What is expected
Among the entries below, find the line with "scene = bpy.context.scene", then quote it and each following line up to and including the line with "q.make_compatible(carried.rotation_quaternion)", and nothing else.

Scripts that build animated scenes
* Begin *

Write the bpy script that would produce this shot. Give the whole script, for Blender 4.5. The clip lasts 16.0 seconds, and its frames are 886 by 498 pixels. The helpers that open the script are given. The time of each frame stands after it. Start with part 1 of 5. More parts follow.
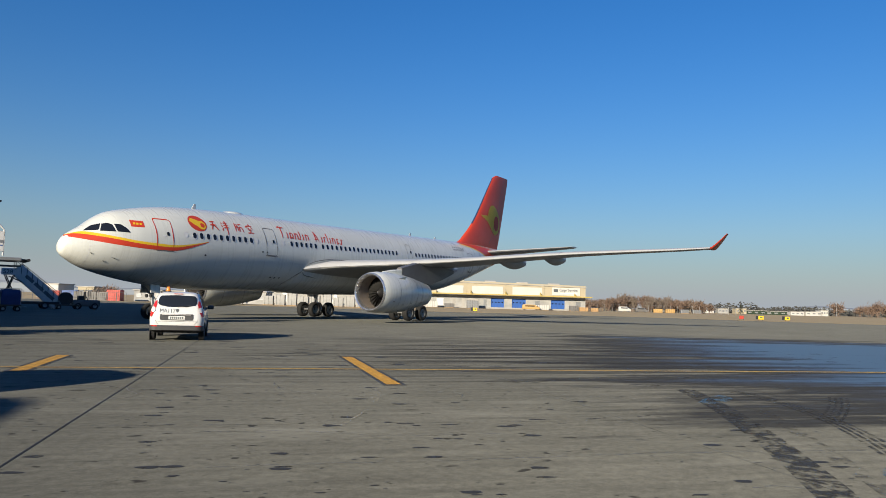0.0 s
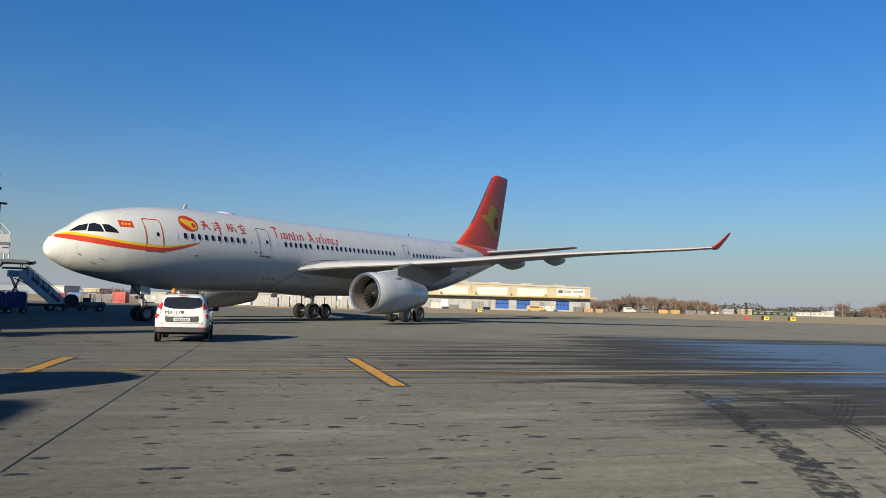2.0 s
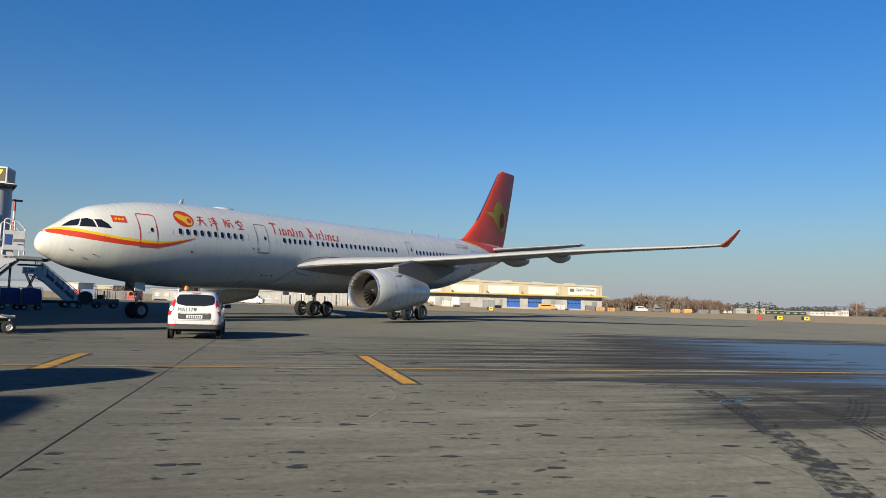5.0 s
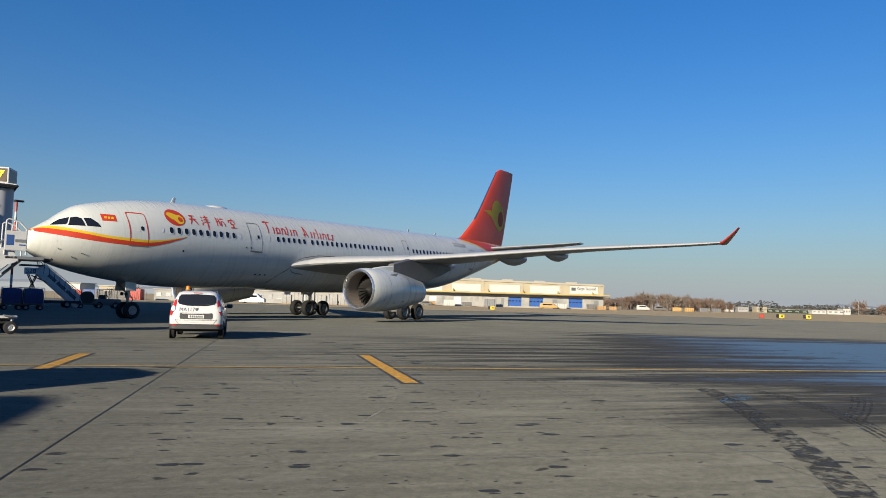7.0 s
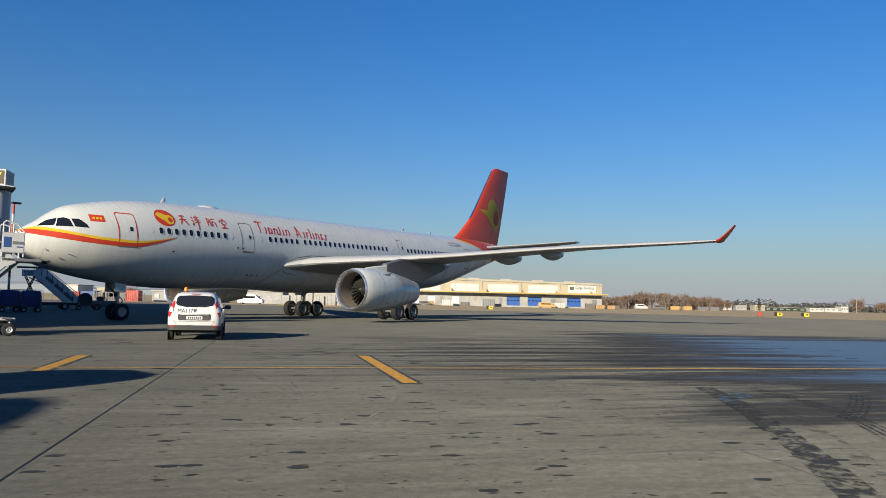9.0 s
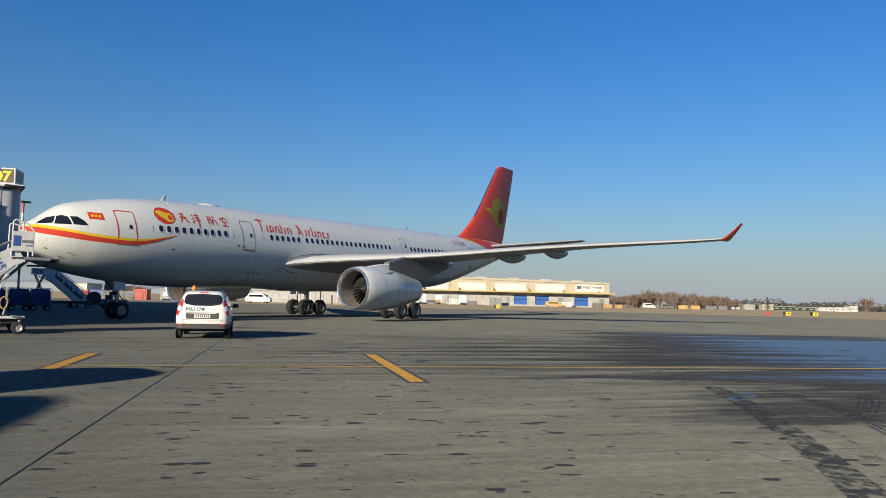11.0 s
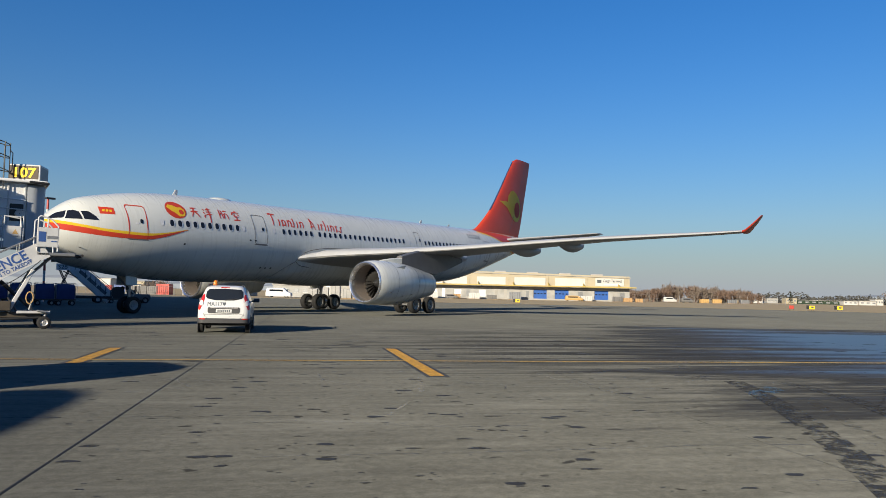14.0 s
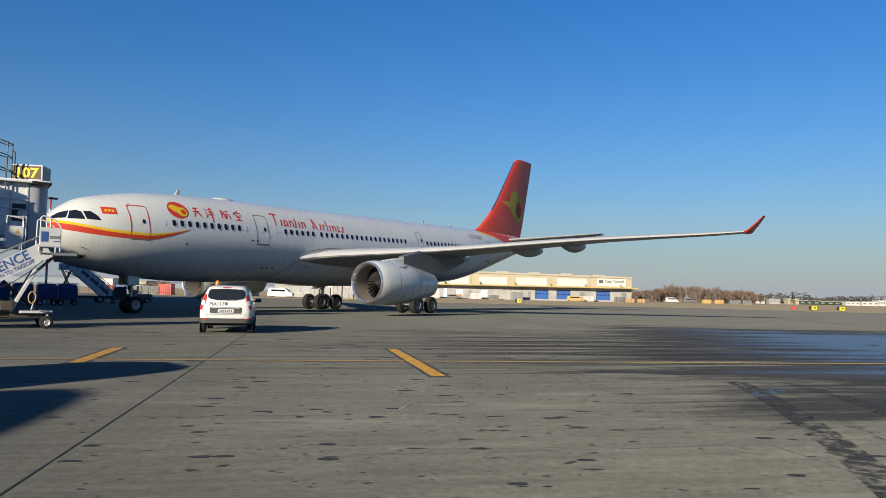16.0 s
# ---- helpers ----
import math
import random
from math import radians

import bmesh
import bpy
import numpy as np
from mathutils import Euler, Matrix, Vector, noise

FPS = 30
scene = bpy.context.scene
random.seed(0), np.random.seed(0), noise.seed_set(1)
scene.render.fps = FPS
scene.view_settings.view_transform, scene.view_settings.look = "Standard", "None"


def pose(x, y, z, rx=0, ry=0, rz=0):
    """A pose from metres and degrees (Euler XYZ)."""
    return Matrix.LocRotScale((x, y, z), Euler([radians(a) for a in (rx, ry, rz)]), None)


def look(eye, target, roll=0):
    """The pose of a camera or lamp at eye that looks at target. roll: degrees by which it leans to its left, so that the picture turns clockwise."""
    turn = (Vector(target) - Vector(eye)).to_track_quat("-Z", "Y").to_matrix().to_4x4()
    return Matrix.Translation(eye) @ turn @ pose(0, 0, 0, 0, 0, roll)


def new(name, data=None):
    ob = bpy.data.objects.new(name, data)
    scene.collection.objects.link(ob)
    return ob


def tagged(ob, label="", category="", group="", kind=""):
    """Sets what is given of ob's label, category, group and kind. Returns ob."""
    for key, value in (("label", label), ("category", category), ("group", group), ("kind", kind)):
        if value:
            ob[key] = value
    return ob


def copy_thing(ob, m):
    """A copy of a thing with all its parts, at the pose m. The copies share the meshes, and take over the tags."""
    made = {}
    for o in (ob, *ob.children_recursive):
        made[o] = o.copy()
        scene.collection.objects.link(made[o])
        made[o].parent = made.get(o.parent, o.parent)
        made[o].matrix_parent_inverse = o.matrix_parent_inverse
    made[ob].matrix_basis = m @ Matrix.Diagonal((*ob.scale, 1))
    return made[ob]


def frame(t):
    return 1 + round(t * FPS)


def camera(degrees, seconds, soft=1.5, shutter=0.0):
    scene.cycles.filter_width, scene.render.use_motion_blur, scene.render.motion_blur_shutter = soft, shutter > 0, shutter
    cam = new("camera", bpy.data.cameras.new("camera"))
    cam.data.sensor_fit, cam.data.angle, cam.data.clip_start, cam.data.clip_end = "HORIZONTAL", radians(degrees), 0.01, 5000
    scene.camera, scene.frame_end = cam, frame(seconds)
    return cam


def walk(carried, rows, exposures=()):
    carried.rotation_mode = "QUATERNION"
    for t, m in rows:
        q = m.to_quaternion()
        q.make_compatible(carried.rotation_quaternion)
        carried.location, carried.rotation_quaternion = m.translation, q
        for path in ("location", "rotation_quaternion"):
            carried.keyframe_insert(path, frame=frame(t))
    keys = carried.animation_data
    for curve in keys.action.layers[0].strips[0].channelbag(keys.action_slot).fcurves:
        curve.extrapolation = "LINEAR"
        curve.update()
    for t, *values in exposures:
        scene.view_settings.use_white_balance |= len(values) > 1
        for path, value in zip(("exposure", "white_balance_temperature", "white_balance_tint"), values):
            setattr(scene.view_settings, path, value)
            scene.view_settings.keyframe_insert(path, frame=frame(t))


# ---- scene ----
EYE = Vector((-22.976, -42.039, 1.628))
cam = camera(61.96, 16.0, soft=0.8)
# seconds, heading (degrees clockwise from +y), pitch, lean
CAM_ROWS = [
    (0, 58.254, 4.176, 1.615),
    (0.5, 58.171, 4.239, 1.633),
    (1, 58.086, 4.279, 1.571),
    (1.5, 57.981, 4.287, 1.554),
    (2, 57.906, 4.264, 1.494),
    (2.5, 57.860, 4.277, 1.509),
    (3, 57.872, 4.305, 1.594),
    (3.5, 57.775, 4.339, 1.683),
    (4, 57.443, 4.294, 1.790),
    (6.5, 56.829, 4.000, 1.602),
    (7, 56.922, 4.037, 1.561),
    (7.5, 56.976, 4.054, 1.491),
    (8, 56.998, 4.038, 1.391),
    (8.5, 57.036, 4.013, 1.322),
    (9, 57.069, 4.032, 1.263),
    (11.5, 56.269, 3.864, 1.348),
    (12, 56.002, 3.779, 1.361),
    (12.5, 55.703, 3.694, 1.381),
    (13, 55.430, 3.624, 1.365),
    (13.5, 55.212, 3.553, 1.322),
    (14, 55.028, 3.460, 1.221),
    (14.5, 54.953, 3.352, 1.123),
    (15, 54.914, 3.332, 1.077),
    (15.5, 54.947, 3.385, 1.141),
    (16, 54.884, 3.473, 1.271),
]


def aim(yaw, pitch, roll):
    y, p = radians(yaw), radians(pitch)
    return look(EYE, EYE + Vector((math.sin(y) * math.cos(p), math.cos(y) * math.cos(p), math.sin(p))), roll)


walk(cam, [(t, aim(y, p, r)) for t, y, p, r in CAM_ROWS], exposures=[(0, 0.75), (16, 0.75)])

# ---- light ----
SUN_EL, SUN_AZ = 17.3, 5.0          # height of the sun; its bearing from -x towards -y, degrees
to_sun = Vector((-math.cos(radians(SUN_AZ)) * math.cos(radians(SUN_EL)), -math.sin(radians(SUN_AZ)) * math.cos(radians(SUN_EL)), math.sin(radians(SUN_EL))))
sun = new("sun", bpy.data.lights.new("sun", "SUN"))
sun.data.energy, sun.data.angle, sun.data.color = 5.0, radians(0.53), (1.0, 0.89, 0.70)
sun.matrix_world = look((0, 0, 60), Vector((0, 0, 60)) - to_sun)
world = bpy.data.worlds.new("sky")
scene.world = world
world.use_nodes = True
wn = world.node_tree
sky = wn.nodes.new("ShaderNodeTexSky")
sky.sky_type, sky.sun_disc = "NISHITA", False
sky.sun_elevation = radians(SUN_EL)
sky.sun_rotation = math.atan2(to_sun.x, to_sun.y)
sky.altitude, sky.air_density, sky.dust_density, sky.ozone_density = 0, 1.5, 0.3, 6.0
rich = wn.nodes.new("ShaderNodeHueSaturation")
rich.inputs["Saturation"].default_value = 1.2
wn.links.new(sky.outputs[0], rich.inputs["Color"])
tint = wn.nodes.new("ShaderNodeMix")
tint.data_type, tint.blend_type = "RGBA", "MULTIPLY"
tint.inputs[0].default_value = 1.0
tint.inputs[7].default_value = (0.605, 0.741, 1.0, 1)
wn.links.new(rich.outputs[0], tint.inputs[6])
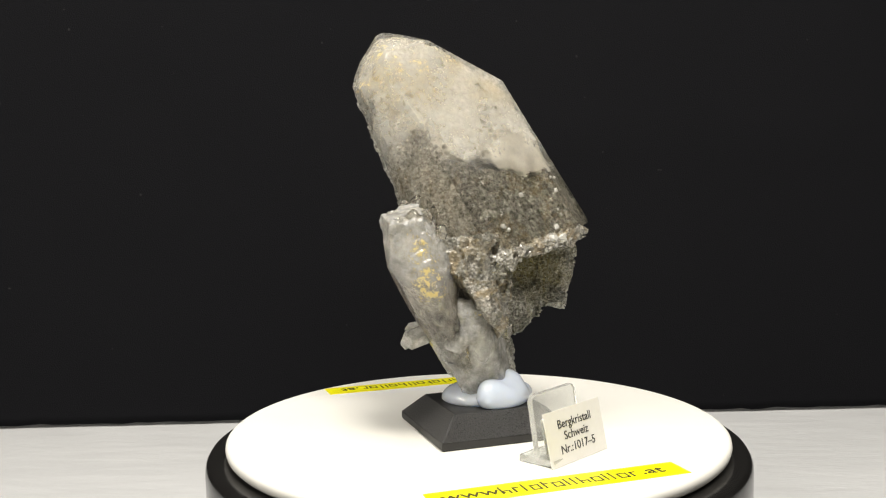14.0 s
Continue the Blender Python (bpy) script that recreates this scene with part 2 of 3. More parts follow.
DRUSE = druse("grey_druse", 1500, 0.72, 0.16, (0.050, 0.047, 0.040), (0.275, 0.264, 0.232), (0.68, 0.66, 0.60),
              ((-0.0165, -0.0115, 0.080, 0.013, OLIVE, 1.0), (0.0017, -0.0094, 0.0688, 0.0026, OCHRE, 1.0), (0.002, -0.006, 0.026, 0.014, OLIVE, 0.9),
               (-0.022, -0.004, 0.040, 0.009, OLIVE, 0.6), (-0.018, 0.004, 0.048, 0.014, (0.17, 0.145, 0.04), 1.0), (0.012, -0.016, 0.0955, 0.004, OCHRE, 0.5)))
BROKEN = druse("brown_grey_quartz", 900, 0.5, 0.5, (0.06, 0.056, 0.047), (0.175, 0.165, 0.142), (0.39, 0.37, 0.325), coat=0.5)


# ---------------------------------------------------------------- shape helpers
def part(name, bm, material, parent, label="", smooth=False):
    me = bpy.data.meshes.new(name)
    bm.to_mesh(me)
    bm.free()
    me.materials.append(material)
    if smooth:
        me.shade_smooth()
    ob = new(name, me)
    ob.parent = parent
    return tagged(ob, label)


def thing(name, label, category, m=None, group="", kind="", turns=True):
    ob = new(name)
    ob.empty_display_size = 0.01
    tagged(ob, label, category, group, kind)
    m = m or Matrix()
    ob.matrix_world = m
    if turns:
        SPIN.append((ob, m))
    return ob


def solid(name, bm, material, label, category, kind="", m=None):
    ob = part(name, bm, material, None, label)
    tagged(ob, "", category, "", kind)
    if m:
        ob.matrix_world = m
    return ob


def box(bm, x0, x1, y0, y1, z0, z1, m=None):
    vs = [bm.verts.new((x, y, z)) for x in (x0, x1) for y in (y0, y1) for z in (z0, z1)]
    for a in ((0, 1, 3, 2), (4, 6, 7, 5), (0, 4, 5, 1), (2, 3, 7, 6), (0, 2, 6, 4), (1, 5, 7, 3)):
        bm.faces.new([vs[i] for i in a])
    if m:
        bmesh.ops.transform(bm, matrix=m, verts=vs)
    return vs


def bevelled(bm, width, segments=2):
    bmesh.ops.recalc_face_normals(bm, faces=bm.faces)
    bmesh.ops.bevel(bm, geom=list(bm.edges), offset=width, segments=segments, affect="EDGES", profile=0.6)
    return bm


def lathe(profile, steps=192):
    """A body of revolution from (radius, height) pairs."""
    bm = bmesh.new()
    rings = []
    for r, z in profile:
        if r < 1e-6:
            rings.append([bm.verts.new((0, 0, z))])
        else:
            rings.append([bm.verts.new((r * math.cos(a), r * math.sin(a), z)) for a in (2 * math.pi * i / steps for i in range(steps))])
    for a, b in zip(rings, rings[1:]):
        for i in range(steps):
            j = (i + 1) % steps
            q = [a[i % len(a)], a[j % len(a)], b[j % len(b)], b[i % len(b)]]
            q = [v for k, v in enumerate(q) if v not in q[:k]]
            if len(q) > 2:
                bm.faces.new(q)
    bmesh.ops.recalc_face_normals(bm, faces=bm.faces)
    return bm


def aim(az, el):
    a, e = radians(az), radians(el)
    return Vector((math.cos(a) * math.cos(e), math.sin(a) * math.cos(e), math.sin(e)))


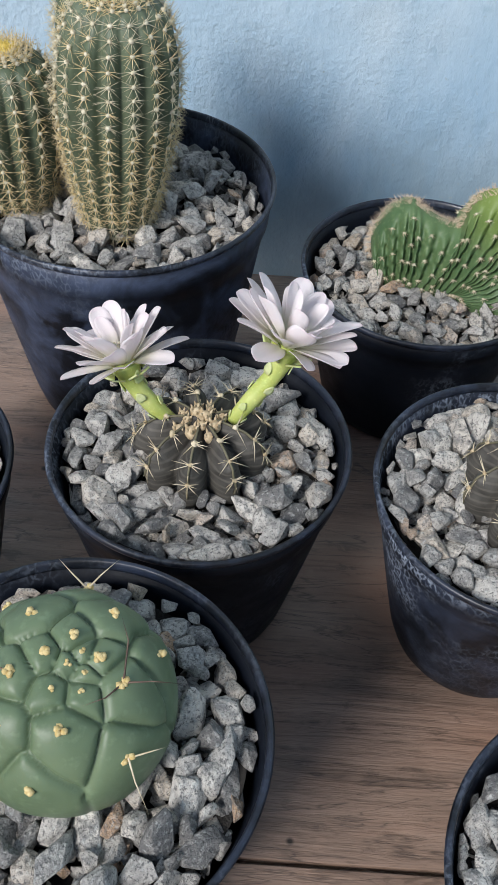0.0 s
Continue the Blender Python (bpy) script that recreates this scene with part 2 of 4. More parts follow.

* End *

Exercise response
scene = bpy.context.scene
random.seed(0), np.random.seed(0), noise.seed_set(1)
scene.render.fps = FPS
scene.view_settings.view_transform, scene.view_settings.look = "Standard", "None"


def pose(x, y, z, rx=0, ry=0, rz=0):
    """A pose from metres and degrees (Euler XYZ)."""
    return Matrix.LocRotScale((x, y, z), Euler([radians(a) for a in (rx, ry, rz)]), None)


def look(eye, target, roll=0):
    """The pose of a camera or lamp at eye that looks at target. roll: degrees by which it leans to its left, so that the picture turns clockwise."""
    turn = (Vector(target) - Vector(eye)).to_track_quat("-Z", "Y").to_matrix().to_4x4()
    return Matrix.Translation(eye) @ turn @ pose(0, 0, 0, 0, 0, roll)


def new(name, data=None):
    ob = bpy.data.objects.new(name, data)
    scene.collection.objects.link(ob)
    return ob


def tagged(ob, label="", category="", group="", kind=""):
    """Sets what is given of ob's label, category, group and kind. Returns ob."""
    for key, value in (("label", label), ("category", category), ("group", group), ("kind", kind)):
        if value:
            ob[key] = value
    return ob


def copy_thing(ob, m):
    """A copy of a thing with all its parts, at the pose m. The copies share the meshes, and take over the tags."""
    made = {}
    for o in (ob, *ob.children_recursive):
        made[o] = o.copy()
        scene.collection.objects.link(made[o])
        made[o].parent = made.get(o.parent, o.parent)
        made[o].matrix_parent_inverse = o.matrix_parent_inverse
    made[ob].matrix_basis = m @ Matrix.Diagonal((*ob.scale, 1))
    return made[ob]


def frame(t):
    return 1 + round(t * FPS)


def camera(degrees, seconds, soft=1.5, shutter=0.0):
    scene.cycles.filter_width, scene.render.use_motion_blur, scene.render.motion_blur_shutter = soft, shutter > 0, shutter
    cam = new("camera", bpy.data.cameras.new("camera"))
    cam.data.sensor_fit, cam.data.angle, cam.data.clip_start, cam.data.clip_end = "HORIZONTAL", radians(degrees), 0.01, 5000
    scene.camera, scene.frame_end = cam, frame(seconds)
    return cam


def walk(carried, rows, exposures=()):
    carried.rotation_mode = "QUATERNION"
    for t, m in rows:
        q = m.to_quaternion()
        q.make_compatible(carried.rotation_quaternion)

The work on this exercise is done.